We cannot set aside our Constitution for any purpose. Nor should we have the slightest inkling of any desire to do so. I certainly can speak for myself in saying I have no interest whatsoever in walking over or around the Constitution.

The issue here is not about the right to build the Mosque. It's not at all about religious freedom. It is about tolerance for the sensitivities of Americans, and especially tolerance for the sensitivities of the families of the nearly 3,000 innocent, civilian Americans who died on September 11, 2001 when 19 radical Islamic terrorist Muslims chose to attack the United States, and target American lives in honor of Allah, and for the cause of Islamic Jihad.

Essentially, while it may not have been the Muslim faith as a whole, who declared war on the United States, it was a faction of the Muslim faith that certainly was behind the declaration of war against us. There is absolutely no question whatsoever about that fact.

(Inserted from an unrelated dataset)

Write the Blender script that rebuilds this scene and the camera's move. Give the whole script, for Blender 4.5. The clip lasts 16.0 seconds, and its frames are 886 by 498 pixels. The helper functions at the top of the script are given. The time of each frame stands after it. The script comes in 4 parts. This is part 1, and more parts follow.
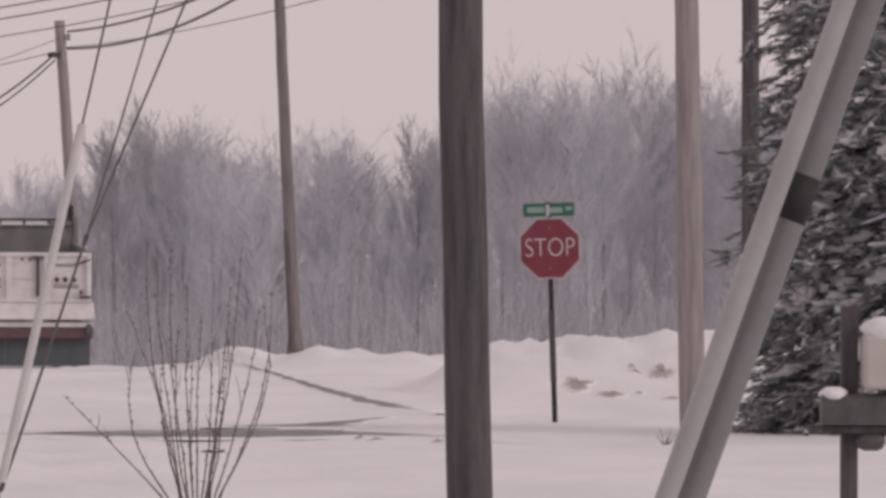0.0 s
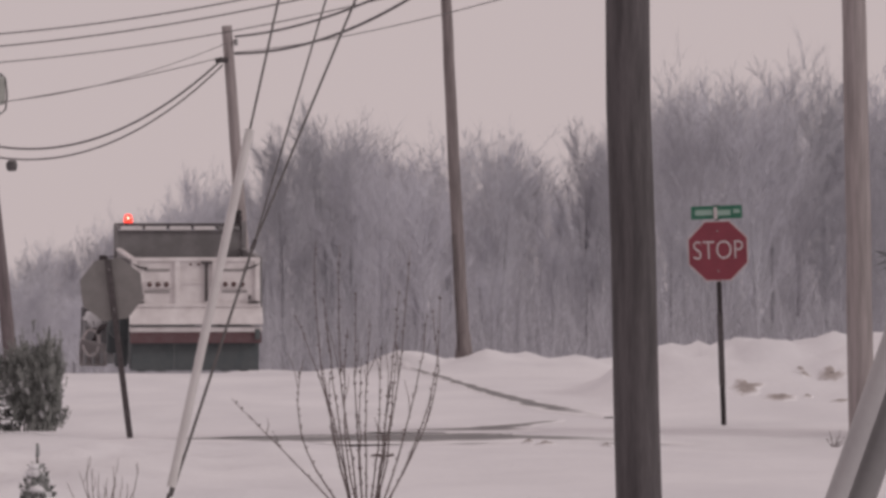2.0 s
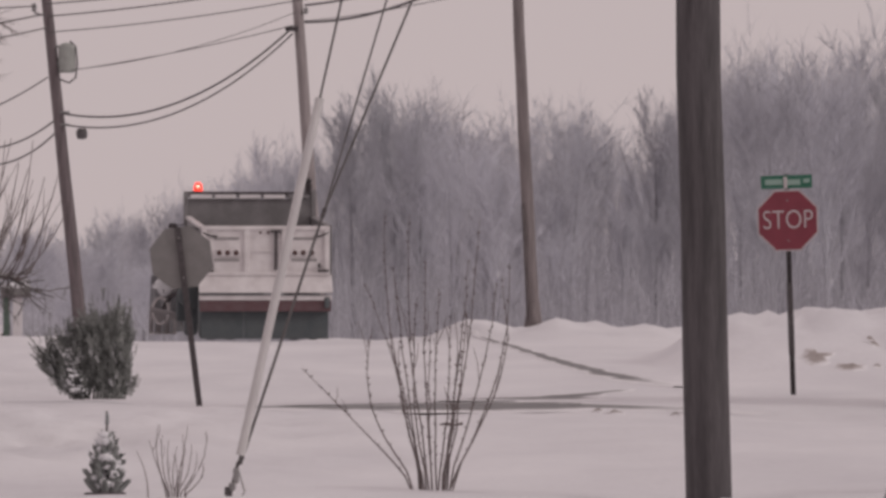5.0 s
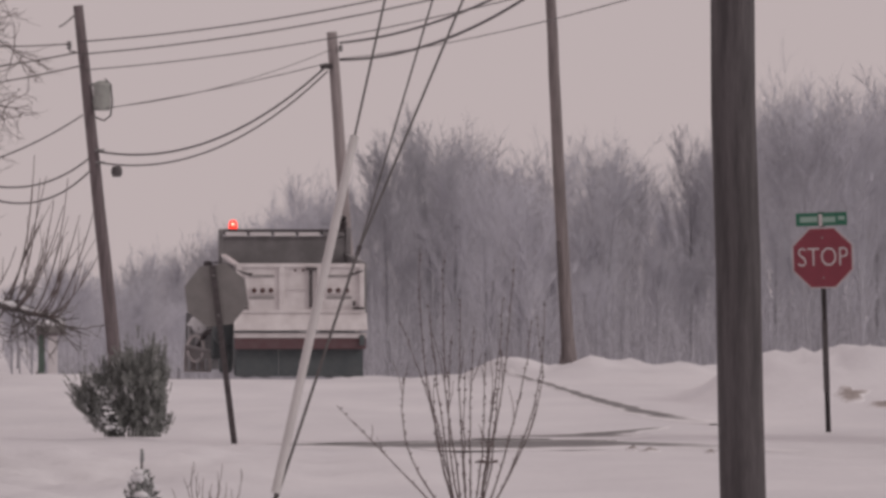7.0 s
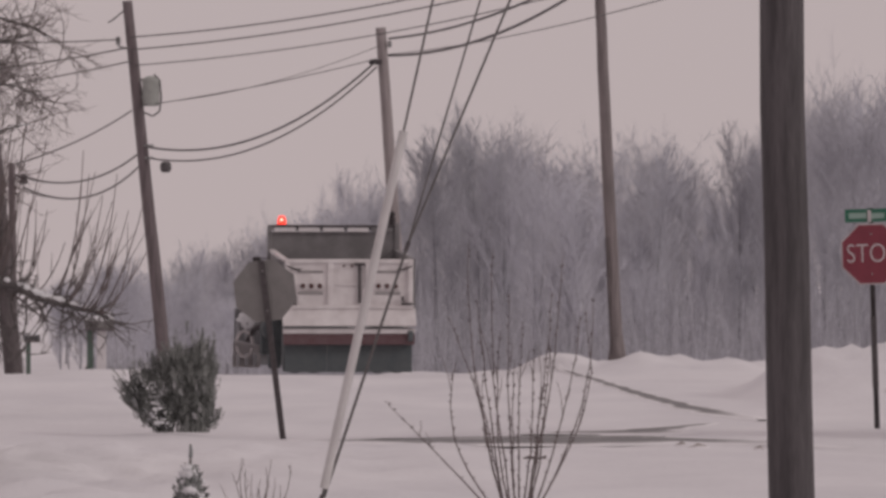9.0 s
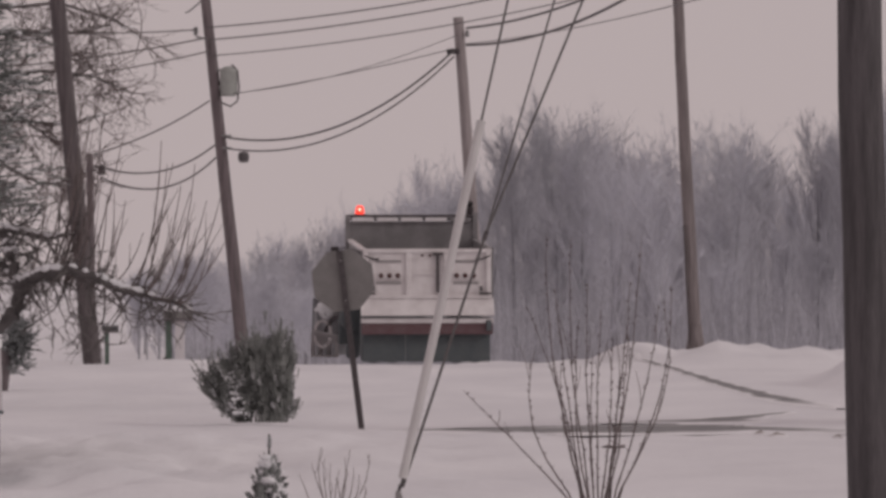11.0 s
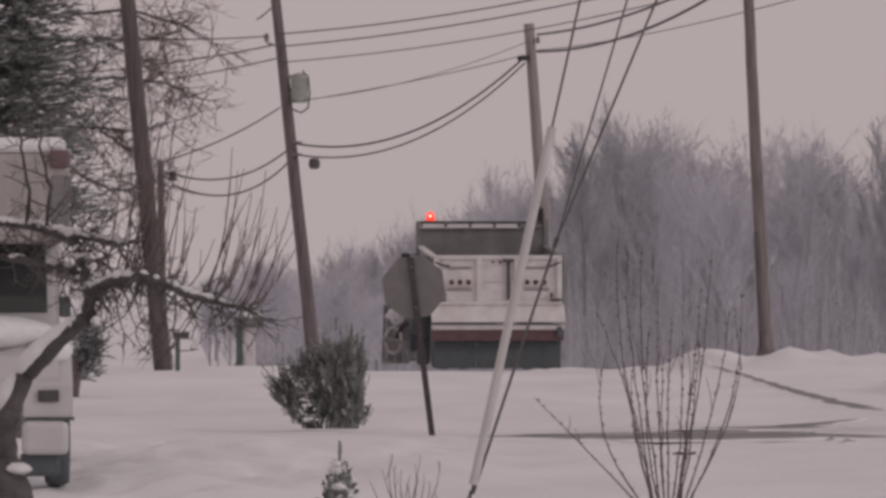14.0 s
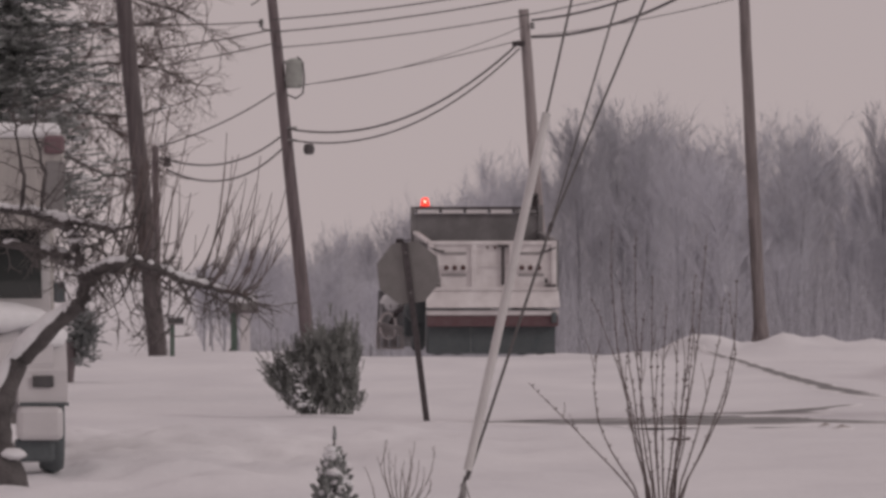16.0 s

While it's true that America is made up largely of a wide variety of religious beliefs—we are certainly not all Christians—our country is still primarily considered to be country of Christians, whose foundations in our laws, and in our culture, whose customs are certainly all based on Judeo-Christian philosophy.

That is who these people were fighting against. That is what is at the heart of their war against us, which despite the lack of recent attacks, is ongoing. On their soil we are infidels. In this world we are infidels. Non-believers of the Muslim faith, and we must be eradicated.

In a way that makes a Mosque near the location of Ground Zero the ultimate symbol of victory for the terrorists. And again, it erases any idea that building this Mosque is about freely pursuing one's religion.

This was an act of war. We need to be clear on that. September 11, 2001 is a day that will forever live in infamy. The site of that terrible attack which took so many lives, and shook our nation to the core, will forever be hallowed, and sacred ground. It should be a place which our enemies should never be able to congregate, for any purpose, nor under any circumstance. It should be a place which only symbolizes and embodies the true spirit of American pride, American courage, American liberty, and American resolve.

Yes. Religious freedom is very much a part of all of that, which is really the spirit of America. But so is a Mosque a part of who and what attacked the core of what we are as a people that fateful day, and for that reason alone, it cannot, and should not be built.